Written request: Write out the material exactly, with the pictures left out.

Records supplied:
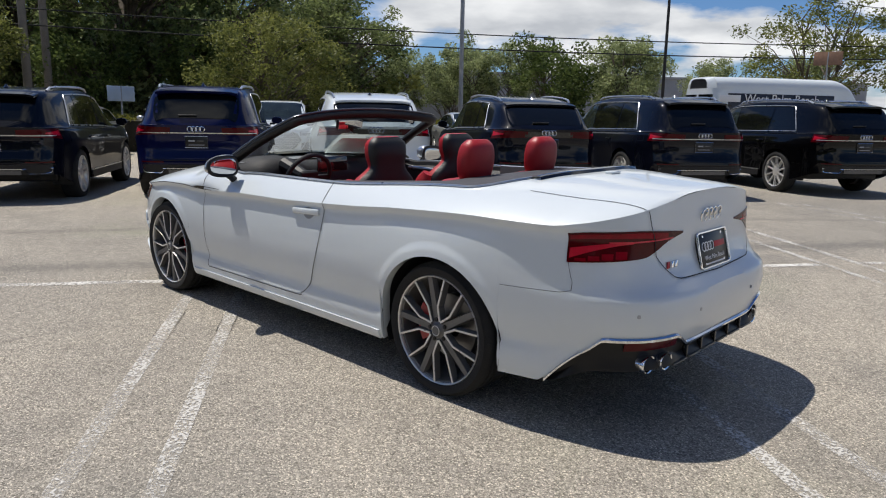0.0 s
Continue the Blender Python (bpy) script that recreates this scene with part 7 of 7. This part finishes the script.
def van():
    t = tagged(new("van", None), "tall white van with dark lettered side panel", "van", "parked cars")
    d = Vector((-0.517, -0.854, 0))
    t.matrix_basis = Matrix.Translation((5.29, -23.5, 0)) @ Matrix.Rotation(math.atan2(d.y, d.x), 4, "Z")
    sh = Shell(3.5, 3.5, 9.0, 4.0, ar=[(0.3, 3.48), (1.0, 3.5), (2.0, 3.46)], af=[(0.3, 3.4), (0.8, 3.5), (1.2, 3.3), (2.0, 2.9)],
               zb=[(-3.6, 2.36), (1.8, 2.36), (2.6, 1.7), (3.5, 1.15)], zt=[(-3.5, 2.66), (-3.3, 2.74), (1.4, 2.76), (2.0, 2.55), (2.7, 1.75), (3.4, 1.2)],
               w=[(0.0, 0.95), (0.1, 0.99), (0.5, 1.0), (0.8, 0.97), (1.0, 0.92), (1.2, 0.92)], pq=[(-3.5, 6.0, 2.2), (1.4, 6.0, 2.2), (3.4, 4.0, 1.6)],
               zbot=lambda x, tt: 0.3, wheels=(-1.95, 2.2), arch=0.42, hub=0.36, flare=(0.0, 0.0))
    mesh_object("body", *sh.belt_mesh(0.7, 12), PAINT["white"], t, sharp=30, weld=0.0006)
    sh.half(0)
    mesh_object("roof", *sh.top_mesh(float(sh.hx[0]) + 0.001, float(sh.hx[-1]) - 0.001, 50, 12), PAINT["white"], t, weld=0.0004)
    for xh in (-1.95, 2.2):
        for s in (1, -1):
            wheel_thing(t, (xh, s * 0.85, 0.36), s, 0.36, 0.24, 0.22, "van")
    for s in (1, -1):
        mesh_object("side_panel", *sh.belt_panel(sh.s_x(-2.95), sh.s_x(1.3), 1.35, 2.20, 30, 6, 0.006, 0.012, s), M_PANEL_DARK, t, "dark blue side panel")
        p = sh.belt(sh.s_x(-0.5), 1.95)
        # the side that reads towards the car park
        if s < 0:
            face = Matrix(((1, 0, 0, 0), (0, 0, -1, 0), (0, 1, 0, 0), (0, 0, 0, 1)))
        else:
            face = Matrix(((-1, 0, 0, 0), (0, 0, 1, 0), (0, 1, 0, 0), (0, 0, 0, 1)))
        text_mesh("side_lettering", "West Palm Beach", 0.42, M_WHITE, t, Matrix.Translation((-0.35 + 0.5 * s, s * (p.y + 0.022), 2.02)) @ face, 0.004)
        bm = bmesh.new()
        bx = -0.35 + 0.5 * s + (-2.05 if s < 0 else 2.05) * 1.0
        box_bm(bm, bx - 0.40, bx + 0.40, s * (p.y + 0.018) - 0.006, s * (p.y + 0.018) + 0.006, 1.92, 2.14, 0.004)
        part("brand_bar", bm, M_WHITE, t, "white brand bar")
    for s in (1, -1):
        mesh_object("rear_window", *sh.across_panel(s * 0.06, s * 0.80, 1.25, 2.16, 10, 6, 0.006, 0.012), M_GLASS_DARK, t)
        for z in (1.55, 1.70, 1.85):
            bm = bmesh.new()
            box_bm(bm, -3.50, -3.48, s * 0.42 - 0.28, s * 0.42 + 0.28, z, z + 0.06, 0.004)
            part("print_bar", bm, M_WHITE, t)
    return t


M_PANEL_DARK = material("dark_blue_film", (0.012, 0.016, 0.03), rough=0.3, var=0.2, scale=2)
van()


def small_sign(x, y, h, turn, label, mat=None):
    t = tagged(new("sign", None), label, "sign", "signs")
    t.matrix_basis = Matrix.Translation((x, y, 0)) @ Matrix.Rotation(turn, 4, "Z")
    mesh_object("post", *tube([(0, 0, 0), (0, 0, h)], 0.03, 8), M_GALV, t)
    bm = bmesh.new()
    box_bm(bm, -0.02, 0.02, -0.5, 0.5, h - 0.5, h, 0.008)
    part("board", bm, mat or M_SIGN, t)


M_SIGN = material("pale_blue_board", (0.42, 0.50, 0.60), rough=0.6, var=0.2, scale=3)
small_sign(21.0, -6.9, 2.1, math.pi + 0.2, "small pale blue notice board on a post")
small_sign(5.0, -27.1, 3.95, 1.6, "brown board on a tall pale post", M_ROOF_TILE)
for z in (5.3, 5.9, 6.5):
    cable(lot(-44.5, -34.0, z), lot(-44.5, 16.0, z + 0.4), 0.5, 0.018)
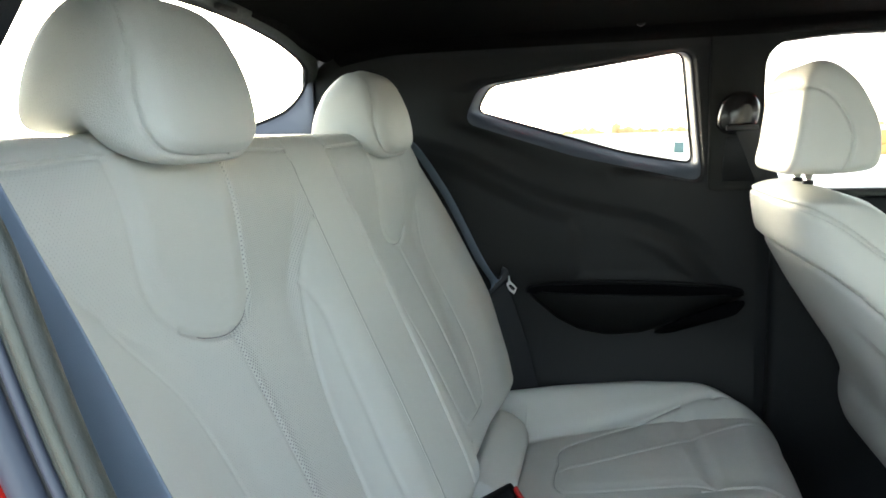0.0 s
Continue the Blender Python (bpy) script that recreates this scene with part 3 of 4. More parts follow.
# ---- tray with cup holders between the rear seats ----
def cup_tray():
    top = thing("rear_console_tray", "light grey plastic tray with bin and two cup holders between seats", "console tray")
    s = np.r_[np.linspace(-0.06, 0.44, 210), np.linspace(0.442, 0.58, 40)]
    t = np.r_[np.linspace(-0.16, -0.094, 20), np.linspace(-0.092, 0.092, 92), np.linspace(0.094, 0.16, 20)]
    s, t = np.meshgrid(s, t, indexing="ij")
    a = np.maximum(s - 0.405, 0)
    adv, down, _ = roll_over(a, 0.0, 0.034, 0.15)
    x = np.minimum(s, 0.405) + adv
    b = np.maximum(np.abs(t) - 0.078, 0)
    advb, downb, _ = roll_over(b, 0.0, 0.010, 0.0)
    y = np.sign(t) * (np.minimum(np.abs(t), 0.078) + advb)
    x = x - 0.020 * (y / 0.09) ** 2 * sm(x, 0.38, 0.44)
    z = 0.668 + 0.104 * x - 0.008 * sm(x, 0.36, 0.46)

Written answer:
0.0 s
Continue the Blender Python (bpy) script that recreates this scene with part 7 of 7. This part finishes the script.
def van():
    t = tagged(new("van", None), "tall white van with dark lettered side panel", "van", "parked cars")
    d = Vector((-0.517, -0.854, 0))
    t.matrix_basis = Matrix.Translation((5.29, -23.5, 0)) @ Matrix.Rotation(math.atan2(d.y, d.x), 4, "Z")
    sh = Shell(3.5, 3.5, 9.0, 4.0, ar=[(0.3, 3.48), (1.0, 3.5), (2.0, 3.46)], af=[(0.3, 3.4), (0.8, 3.5), (1.2, 3.3), (2.0, 2.9)],
               zb=[(-3.6, 2.36), (1.8, 2.36), (2.6, 1.7), (3.5, 1.15)], zt=[(-3.5, 2.66), (-3.3, 2.74), (1.4, 2.76), (2.0, 2.55), (2.7, 1.75), (3.4, 1.2)],
               w=[(0.0, 0.95), (0.1, 0.99), (0.5, 1.0), (0.8, 0.97), (1.0, 0.92), (1.2, 0.92)], pq=[(-3.5, 6.0, 2.2), (1.4, 6.0, 2.2), (3.4, 4.0, 1.6)],
               zbot=lambda x, tt: 0.3, wheels=(-1.95, 2.2), arch=0.42, hub=0.36, flare=(0.0, 0.0))
    mesh_object("body", *sh.belt_mesh(0.7, 12), PAINT["white"], t, sharp=30, weld=0.0006)
    sh.half(0)
    mesh_object("roof", *sh.top_mesh(float(sh.hx[0]) + 0.001, float(sh.hx[-1]) - 0.001, 50, 12), PAINT["white"], t, weld=0.0004)
    for xh in (-1.95, 2.2):
        for s in (1, -1):
            wheel_thing(t, (xh, s * 0.85, 0.36), s, 0.36, 0.24, 0.22, "van")
    for s in (1, -1):
        mesh_object("side_panel", *sh.belt_panel(sh.s_x(-2.95), sh.s_x(1.3), 1.35, 2.20, 30, 6, 0.006, 0.012, s), M_PANEL_DARK, t, "dark blue side panel")
        p = sh.belt(sh.s_x(-0.5), 1.95)
        # the side that reads towards the car park
        if s < 0:
            face = Matrix(((1, 0, 0, 0), (0, 0, -1, 0), (0, 1, 0, 0), (0, 0, 0, 1)))
        else:
            face = Matrix(((-1, 0, 0, 0), (0, 0, 1, 0), (0, 1, 0, 0), (0, 0, 0, 1)))
        text_mesh("side_lettering", "West Palm Beach", 0.42, M_WHITE, t, Matrix.Translation((-0.35 + 0.5 * s, s * (p.y + 0.022), 2.02)) @ face, 0.004)
        bm = bmesh.new()
        bx = -0.35 + 0.5 * s + (-2.05 if s < 0 else 2.05) * 1.0
        box_bm(bm, bx - 0.40, bx + 0.40, s * (p.y + 0.018) - 0.006, s * (p.y + 0.018) + 0.006, 1.92, 2.14, 0.004)
        part("brand_bar", bm, M_WHITE, t, "white brand bar")
    for s in (1, -1):
        mesh_object("rear_window", *sh.across_panel(s * 0.06, s * 0.80, 1.25, 2.16, 10, 6, 0.006, 0.012), M_GLASS_DARK, t)
        for z in (1.55, 1.70, 1.85):
            bm = bmesh.new()
            box_bm(bm, -3.50, -3.48, s * 0.42 - 0.28, s * 0.42 + 0.28, z, z + 0.06, 0.004)
            part("print_bar", bm, M_WHITE, t)
    return t


M_PANEL_DARK = material("dark_blue_film", (0.012, 0.016, 0.03), rough=0.3, var=0.2, scale=2)
van()


def small_sign(x, y, h, turn, label, mat=None):
    t = tagged(new("sign", None), label, "sign", "signs")
    t.matrix_basis = Matrix.Translation((x, y, 0)) @ Matrix.Rotation(turn, 4, "Z")
    mesh_object("post", *tube([(0, 0, 0), (0, 0, h)], 0.03, 8), M_GALV, t)
    bm = bmesh.new()
    box_bm(bm, -0.02, 0.02, -0.5, 0.5, h - 0.5, h, 0.008)
    part("board", bm, mat or M_SIGN, t)


M_SIGN = material("pale_blue_board", (0.42, 0.50, 0.60), rough=0.6, var=0.2, scale=3)
small_sign(21.0, -6.9, 2.1, math.pi + 0.2, "small pale blue notice board on a post")
small_sign(5.0, -27.1, 3.95, 1.6, "brown board on a tall pale post", M_ROOF_TILE)
for z in (5.3, 5.9, 6.5):
    cable(lot(-44.5, -34.0, z), lot(-44.5, 16.0, z + 0.4), 0.5, 0.018)
0.0 s
Continue the Blender Python (bpy) script that recreates this scene with part 3 of 4. More parts follow.
# ---- tray with cup holders between the rear seats ----
def cup_tray():
    top = thing("rear_console_tray", "light grey plastic tray with bin and two cup holders between seats", "console tray")
    s = np.r_[np.linspace(-0.06, 0.44, 210), np.linspace(0.442, 0.58, 40)]
    t = np.r_[np.linspace(-0.16, -0.094, 20), np.linspace(-0.092, 0.092, 92), np.linspace(0.094, 0.16, 20)]
    s, t = np.meshgrid(s, t, indexing="ij")
    a = np.maximum(s - 0.405, 0)
    adv, down, _ = roll_over(a, 0.0, 0.034, 0.15)
    x = np.minimum(s, 0.405) + adv
    b = np.maximum(np.abs(t) - 0.078, 0)
    advb, downb, _ = roll_over(b, 0.0, 0.010, 0.0)
    y = np.sign(t) * (np.minimum(np.abs(t), 0.078) + advb)
    x = x - 0.020 * (y / 0.09) ** 2 * sm(x, 0.38, 0.44)
    z = 0.668 + 0.104 * x - 0.008 * sm(x, 0.36, 0.46)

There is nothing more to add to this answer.